Second, gas prices are hovering near record highs, and Americans have noticed. More than 4 in 5 (81%) say they have felt the impact of rising gas prices either “a lot” (45%) or “a little” (36%) — and the share who say they’re “very worried” that the Russian invasion will continue to make gas more expensive is up significantly, from 38% to 44%.
For now, just 30% of Americans say Biden is “most responsible” for the gas-price increase; combined, more blame Russia (19%) and oil and gas companies (23%). A similar number (33%) say Biden would be most responsible if prices continue to rise. Regardless, no president wants to enter election season with gas prices top of mind.
Predictably, far more Republicans hold Biden most responsible for rising gas prices (60%) than Russia (11%), oil and gas companies (6%) or others (11% total) — and far more Democrats blame either oil companies (38%) or Russia (19%) than Biden (8%) or others (10% total).
Yet even here, partisanship might be obscuring a certain level of consensus. When Yahoo News and YouGov asked half of respondents whether they support “banning the importation of Russian oil and natural gas into the United States,” 56% said yes. When the other half of respondents were asked the same question — but also told that it “may cause fuel prices to rise” — most (53%) still favored the ban.
The Biden administration blocked imports of Russian oil and natural gas last week.
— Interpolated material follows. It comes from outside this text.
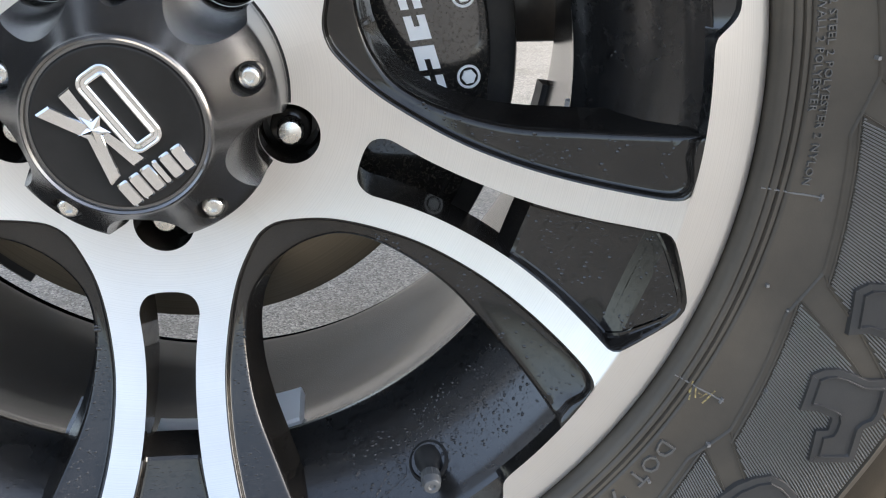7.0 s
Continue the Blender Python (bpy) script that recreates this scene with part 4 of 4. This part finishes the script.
arm = empty("control_arm", label="black control arm with a rusty bush", category="control arm")
part("arm_bar", *moved(box((0.17, 0.335, -0.0290), (0.62, 0.375, 0.0110), 0.004), Matrix()), chassis_black, arm)
part("arm_bracket", *rod((0.03, 0.345, 0.0), (0.19, 0.352, -0.008), 0.014), chassis_black, arm)
part("arm_bush", *moved(spun([(0.0001, -0.022), (0.010, -0.022), (0.012, -0.016), (0.020, -0.015), (0.0235, -0.010), (0.0235, 0.03), (0.0001, 0.03)], 36), Matrix.Translation((0.213, 0.35, 0.064))), rust, arm, "rusty round bush")
spring = empty("coil_spring", WHEEL + Vector((0.0, 0.42, 0.0)), label="dark coil spring above the axle", category="coil spring")
coil = []
for i in range(141):
    b = 2 * math.pi * i / 20
    c = Vector((0.062 * math.cos(b), 0.062 * math.sin(b), 0.06 + 0.34 * i / 140))
    t = Vector((-0.062 * math.sin(b), 0.062 * math.cos(b), 0.34 / 44)).normalized()
    u = t.cross(Vector((0, 0, 1))).normalized()
    w = u.cross(t)
    coil.append([tuple(c + 0.0075 * (u * math.cos(q) + w * math.sin(q))) for q in np.linspace(0, 2 * math.pi, 11)[:-1]])
part("spring_coil", *sheet(coil, closed=True), chassis_black, spring)
part("spring_seat", *moved(spun([(0.0001, 0.0), (0.078, 0.0), (0.080, 0.006), (0.078, 0.012), (0.0001, 0.012)], 40), Matrix.Translation((0, 0, 0.05)) @ Matrix.Rotation(radians(90), 4, "X")), chassis_black, spring)


inner_wing = empty("inner_wing", (0, 0.57, 0.42), label="plain black inner wing behind the wheel, with an added unseen top", category="inner wing")
part("wing_panel", *box((-0.20, -0.01, 0.04), (0.52, 0.01, 0.60), 0.004), chassis_black, inner_wing)
# Unseen top, added to keep open sky out of the barrel's reflections.
part("added_wing_top", *box((-0.20, -0.53, 0.60), (0.54, 0.01, 0.62), 0.004), chassis_black, inner_wing)

# Unseen arch in the fender's place, added to block overhead sky.
fender = empty("fender", label="unseen black arch added over the wheel to block the sky", category="fender")
part("added_arch", *spun([(0.560, 0.60), (0.560, 0.02), (0.566, 0.014), (0.575, 0.014), (0.580, 0.02), (0.580, 0.60)], 60, 28.0, 152.0), chassis_black, fender, sharp=30)

# Unseen box in the vehicle body's place, added to shade the ground.
shade_body = empty("shade_body", (1.10, 0, 0), label="unseen dark box and bar added to shade the ground and reflections", category="vehicle body")
part("shade_box", *box((0.0, 0.26, 0.42), (2.5, 0.97, 1.10), 0.03), chassis_black, shade_body)
# Unseen bar, added to block bright sky from the rear barrel's reflections.
part("reflection_bar", *box((-1.40, 0.87, 0.42), (0.04, 0.93, 0.80), 0.012), chassis_black, shade_body)
part("shade_box_foot", *box((0.02, 0.27, 0.38), (2.45, 0.40, 0.43), 0.012), chassis_black, shade_body)

# ---- water on the paint ----
water = material("water_on_paint", (0.012, 0.012, 0.013), 0.12, 0.0, 0.2)
rough_from(water, noise_tex(water, coords(water), 200.0), 0.08, 0.16)


def droplet(p, n, rad, high):
    t = n.orthogonal().normalized()
    b = n.cross(t)
    rings = []
    for k, h in ((1.0, 0.0), (0.72, 0.62), (0.3, 0.95)):
        rings.append([tuple(p + rad * k * (t * math.cos(q) + b * math.sin(q)) + n * high * h) for q in np.linspace(0, 2 * math.pi, 8)[:-1]])
    v, f = sheet(rings, closed=True)
    return list(v), list(f) + [tuple(range(14, 21))]


rng = random.Random(21)
drops = []
for _ in range(2200):
    k = rng.betavariate(1.6, 2.2) * 0.75
    r, y, tilt = barrel_at(k)
    a = rng.choice((rng.gauss(-50, 12), rng.gauss(-50, 12), rng.gauss(-130, 14), rng.uniform(-160, 10)))
    p = Vector(polar(r, a, y))
    n = Vector(polar(tilt[0], a, tilt[1])).normalized()
    q = 0.0003 + 0.0007 * rng.random() ** 3
    drops.append(droplet(p - n * 0.00005, n, q, q * 0.6))
for _ in range(2400):
    k = rng.choice((0, 0, 0, 0, 1, 1, 4))
    half = rng.choice((-1, 1))
    if rng.random() < 0.5:
        i = rng.randrange(len(pad_edge) - 6)
        s = rng.uniform(0.05, 0.82)
        q2 = (pad_edge[i][0], pad_edge[i][1] * s * half)
        dip = pad_drop(q2)
    else:
        i = rng.randrange(26, 92)
        s = rng.uniform(0.1, 0.9)
        q2 = (window_ext[i][0] * (1 - s) + crease2d[i][0] * s, (window_ext[i][1] * (1 - s) + crease2d[i][1] * s) * half)
        dip = STEP + 0.0006 * s - 0.0001
    p = Vector(on_face(q2, dip))
    slope = (face_y(r_of(q2) + 0.002) - face_y(r_of(q2) - 0.002)) / 0.004
    rad_dir = Vector((q2[0], 0, q2[1])).normalized()
    n = (Vector((0, -1, 0)) + rad_dir * slope).normalized()
    q = 0.0003 + 0.0007 * rng.random() ** 3
    m = about(-90 + 72 * k + SPOKE_TURN)
    drops.append(droplet(m @ (p - n * 0.00005), m.to_3x3() @ n, q, q * 0.24))


def trail(points, width):
    """A thin run of water down the barrel along (share of depth, degrees) points."""
    rows = []
    pts = resample(softened(points, 2), 60)
    for i, (k, a) in enumerate(pts):
        r, y, tilt = barrel_at(k)
        n = Vector(polar(tilt[0], a, tilt[1])).normalized()
        j, h = pts[max(i - 1, 0)], pts[min(i + 1, 59)]
        dk, da = (h[0] - j[0]) * 0.059, radians(h[1] - j[1]) * r
        ln = math.hypot(dk, da) or 1e-9
        side = Vector(polar(0, a, 0)) + (Vector((-math.sin(radians(a)), 0, math.cos(radians(a)))) * dk - Vector(polar(tilt[1], a, -tilt[0])) * da) / ln
        w = width * (0.7 + 0.3 * math.sin(i * 0.9))
        p = Vector(polar(r, a, y))
        rows.append([tuple(p - side * w - n * 0.0001), tuple(p - side * w * 0.5 + n * w * 0.5), tuple(p + side * w * 0.5 + n * w * 0.5), tuple(p + side * w - n * 0.0001)])
    return sheet(rows)


drops += [trail([(0.0, -72.0), (0.0, -70.3), (0.02, -68.1), (0.098, -65.2), (0.135, -62.7), (0.188, -59.8)], 0.0007),
          trail([(0.188, -59.8), (0.277, -59.1), (0.306, -60.7), (0.253, -62.4), (0.169, -64.4), (0.09, -65.4)], 0.0006),
          trail([(0.0, -131.0), (0.16, -136.0), (0.33, -139.5), (0.47, -141.0), (0.58, -144.0)], 0.0007)]
wet = part("water_drops", *joined(*drops), water)
wet.location = WHEEL
tagged(wet, "small water drops beaded on the black paint", "water drops", kind="stuff")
The Yahoo News survey was conducted by YouGov using a nationally representative sample of 1,623 U.S. adults interviewed online from March 10 to 14, 2022. This sample was weighted according to gender, age, race and education based on the American Community Survey, conducted by the U.S. Bureau of the Census, as well as 2020 presidential vote (or nonvote) and voter registration status. Respondents were selected from YouGov’s opt-in panel to be representative of all U.S. adults. The margin of error is approximately 2.7%.